Monday, Jun. 28, 1948
Super Detective
When ECAdministrator Paul Hoffman took on his big job last April, he promised that ECA would be run on a streamlined, businesslike basis. Last week he took a long step toward making that promise come true. Over the protests of offended career bureaucrats, he gave Comptroller Eric L. Kohler the go-ahead for a tough, continuous financial checkup on ECA.
No novelty to U.S. businessmen, but an unorthodox departure for hidebound government agencies, Kohler's new role will make him a sort of super house detective, with broad authority to pry into all ECA activities both at home & abroad. Besides the routine task of keeping expenditures in line with appropriations, his investigators will follow through on ECA shipments, make sure they are not diverted to Europe's black markets or resold to Russian satellites. Reports on his continuous "internal audit" will go directly to Administrator Hoffman.
Comptroller Kohler was a natural for the assignment. A 55-year-old Michigan-born accountant (from Tom Dewey's home town of Owosso), he first stubbed his toe on Government brass as a World War I quartermaster officer. His persistent attempt to overhaul the archaic accounting methods of the sprawling Chicago quartermaster's office caused a ruckus that brought him to the verge of a court-martial. But the quartermaster general took one look at Kohler's suggestions, ordered them adopted on the spot.
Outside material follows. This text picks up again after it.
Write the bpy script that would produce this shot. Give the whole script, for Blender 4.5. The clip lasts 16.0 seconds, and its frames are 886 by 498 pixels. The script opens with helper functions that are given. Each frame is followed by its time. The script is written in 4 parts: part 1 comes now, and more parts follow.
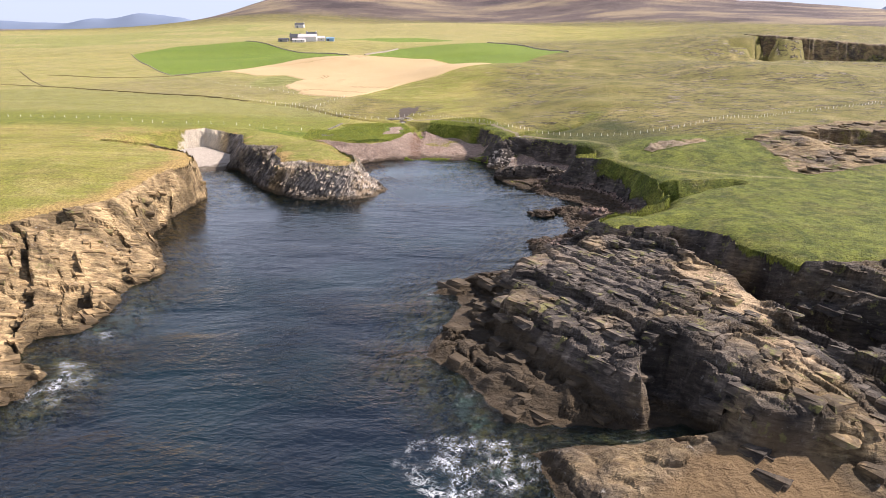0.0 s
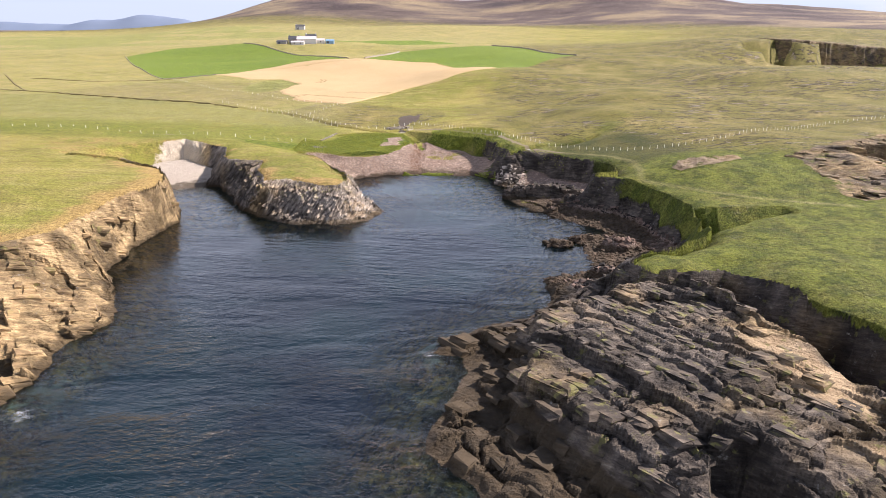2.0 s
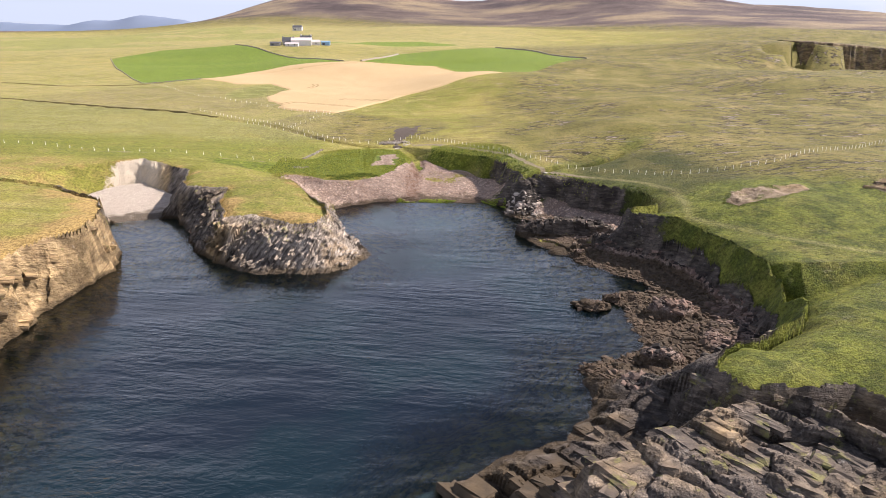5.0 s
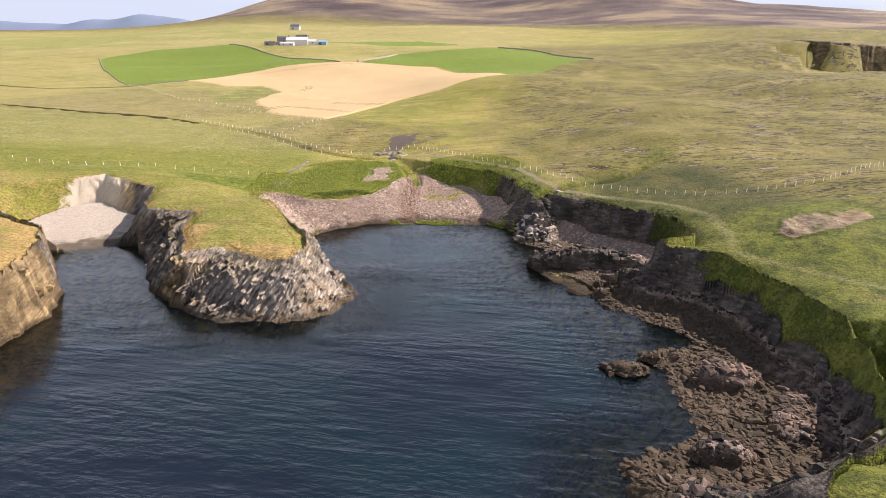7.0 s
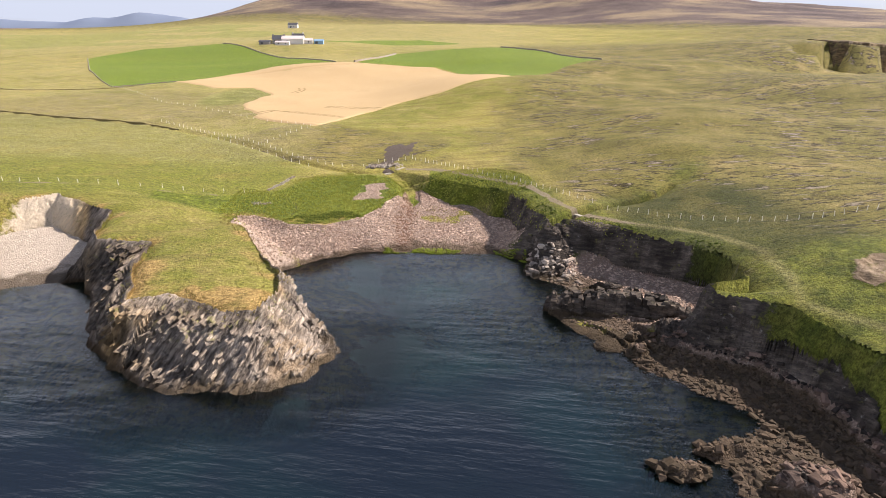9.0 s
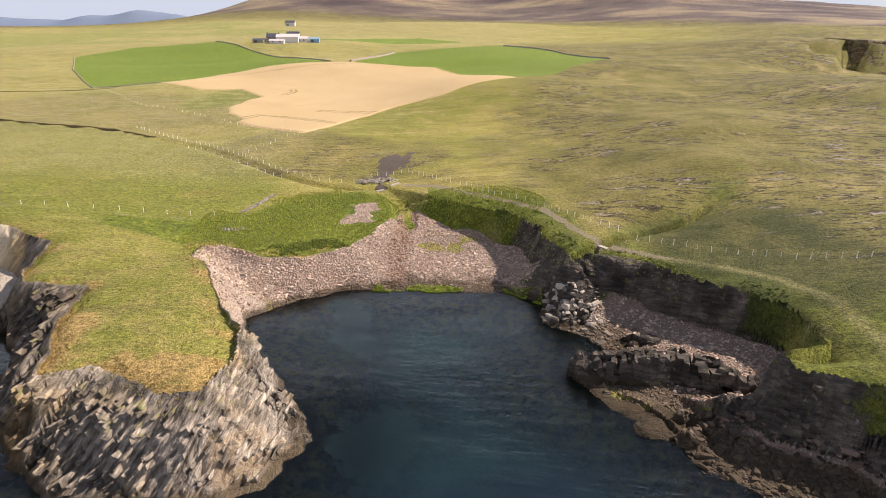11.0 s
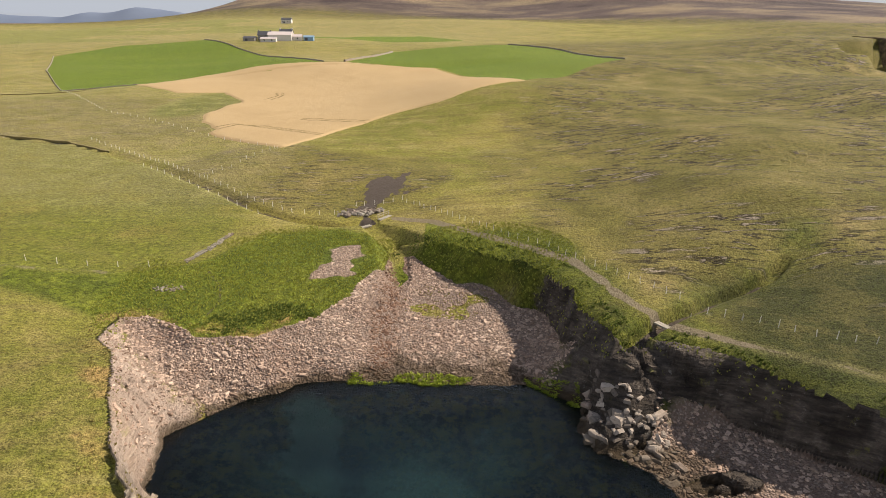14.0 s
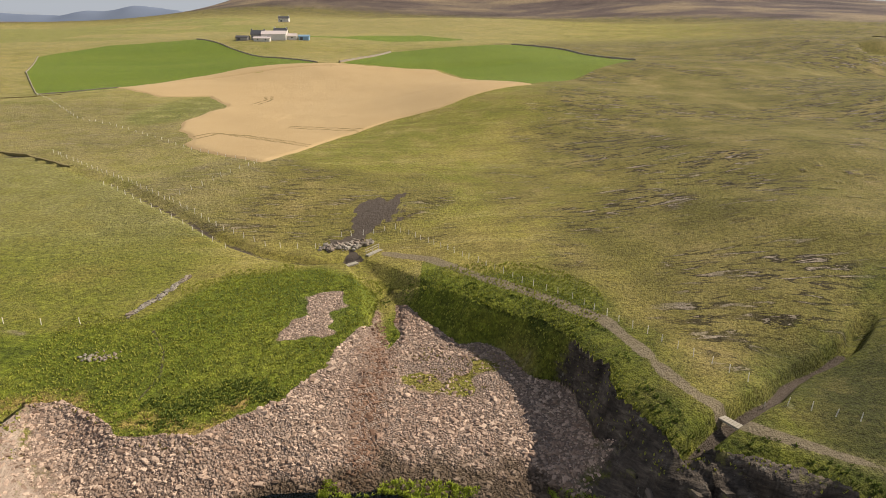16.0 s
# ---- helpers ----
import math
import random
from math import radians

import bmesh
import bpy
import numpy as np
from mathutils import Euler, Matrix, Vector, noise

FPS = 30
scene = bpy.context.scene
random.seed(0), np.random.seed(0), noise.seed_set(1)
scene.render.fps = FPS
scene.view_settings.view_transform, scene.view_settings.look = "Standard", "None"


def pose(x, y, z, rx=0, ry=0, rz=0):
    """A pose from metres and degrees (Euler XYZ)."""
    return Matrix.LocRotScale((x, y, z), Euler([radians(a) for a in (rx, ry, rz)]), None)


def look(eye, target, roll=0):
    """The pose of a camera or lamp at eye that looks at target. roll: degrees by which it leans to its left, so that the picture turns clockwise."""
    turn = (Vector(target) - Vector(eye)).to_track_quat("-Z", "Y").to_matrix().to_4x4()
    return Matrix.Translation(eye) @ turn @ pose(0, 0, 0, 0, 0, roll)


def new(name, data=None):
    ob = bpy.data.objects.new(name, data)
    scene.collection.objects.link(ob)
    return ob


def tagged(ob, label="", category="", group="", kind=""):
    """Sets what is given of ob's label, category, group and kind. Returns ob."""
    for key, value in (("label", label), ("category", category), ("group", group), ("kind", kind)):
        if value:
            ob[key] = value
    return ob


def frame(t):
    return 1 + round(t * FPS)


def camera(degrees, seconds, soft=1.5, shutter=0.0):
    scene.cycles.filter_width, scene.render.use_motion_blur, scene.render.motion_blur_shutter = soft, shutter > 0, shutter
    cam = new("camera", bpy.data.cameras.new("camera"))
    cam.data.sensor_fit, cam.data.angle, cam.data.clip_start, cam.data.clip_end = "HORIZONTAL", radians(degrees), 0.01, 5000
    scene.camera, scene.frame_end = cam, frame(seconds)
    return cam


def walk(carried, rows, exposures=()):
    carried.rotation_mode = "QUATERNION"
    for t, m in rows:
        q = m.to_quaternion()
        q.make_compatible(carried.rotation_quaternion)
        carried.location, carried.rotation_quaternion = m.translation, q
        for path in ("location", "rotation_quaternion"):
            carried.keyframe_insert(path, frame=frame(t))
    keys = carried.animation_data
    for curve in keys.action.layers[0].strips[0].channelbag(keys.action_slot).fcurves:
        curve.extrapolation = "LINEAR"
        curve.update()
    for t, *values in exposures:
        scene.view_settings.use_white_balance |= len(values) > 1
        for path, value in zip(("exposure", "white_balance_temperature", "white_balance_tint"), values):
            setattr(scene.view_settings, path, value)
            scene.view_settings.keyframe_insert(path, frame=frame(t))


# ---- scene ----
cam = camera(72.9, 16.0, 0.8)
METRES, EYE, TILT, LEAN, TURN = 176.0, 48.4, 2.15, 0.0, 0.0
ROWS = [
    (0.0, 0.0, 0.0, 0.0, 0.1, -22.61, -0.24),
    (0.5, -0.0001, 0.0308, -0.0011, 0.18, -22.55, -0.27),
    (1.0, -0.0003, 0.0618, -0.0023, 0.25, -22.5, -0.3),
    (1.5, -0.0005, 0.0931, -0.0034, 0.32, -22.46, -0.33),
    (2.0, -0.0009, 0.1246, -0.0046, 0.37, -22.42, -0.38),
    (2.5, -0.0012, 0.1562, -0.006, 0.41, -22.38, -0.4),
    (3.0, -0.0016, 0.1878, -0.0071, 0.43, -22.35, -0.41),
    (3.5, -0.0018, 0.2193, -0.0081, 0.45, -22.33, -0.43),
    (4.0, -0.0021, 0.2508, -0.0091, 0.45, -22.33, -0.43),
    (6.5, -0.0024, 0.4088, -0.0153, 0.52, -22.36, -0.45),
    (7.0, -0.0028, 0.4403, -0.0165, 0.52, -22.4, -0.46),
    (7.5, -0.0032, 0.4717, -0.0177, 0.54, -22.43, -0.48),
    (8.0, -0.0034, 0.5031, -0.0185, 0.56, -22.47, -0.48),
    (8.5, -0.0038, 0.5344, -0.0199, 0.58, -22.48, -0.49),
    (9.0, -0.0041, 0.5657, -0.0212, 0.59, -22.52, -0.51),
    (11.5, -0.0054, 0.7219, -0.0278, 0.64, -22.73, -0.54),
    (12.0, -0.0057, 0.7528, -0.0293, 0.66, -22.76, -0.54),
    (12.5, -0.0061, 0.7837, -0.0307, 0.66, -22.8, -0.53),
    (13.0, -0.0063, 0.8147, -0.0322, 0.69, -22.84, -0.54),
    (13.5, -0.0064, 0.8455, -0.0335, 0.71, -22.89, -0.54),
    (14.0, -0.0066, 0.8764, -0.0348, 0.74, -22.9, -0.56),
    (14.5, -0.0068, 0.9074, -0.0357, 0.76, -22.94, -0.56),
    (15.0, -0.007, 0.9384, -0.0369, 0.77, -22.97, -0.56),
    (15.5, -0.0071, 0.9694, -0.0379, 0.78, -23.0, -0.57),
    (16.0, -0.0074, 0.9992, -0.0379, 0.78, -23.03, -0.57),
]
walk(cam, [(t, pose(0, 0, EYE, TILT, LEAN, TURN) @ pose(METRES * x, METRES * y, METRES * z, 90 + pitch, roll, yaw)) for t, x, y, z, yaw, pitch, roll in ROWS],
     [(0.0, 0.98, 5960, 20), (4.0, 0.94, 6000, 20), (9.0, 0.84, 6230, 19), (12.5, 0.57, 6450, 16), (16.0, 0.20, 6720, 12)])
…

After World War I, Kohler taught at Northwestern University, left a lucrative private accounting practice to set up the books for the Tennessee Valley Authority. During World War II, he moved on to the War Production Board, moved again to the Petroleum Administration. He earned a reputation as a man who could talk down tough-talking Harold Ickes. Said one admirer: "He is hard to get along with. He is unreasonably honest."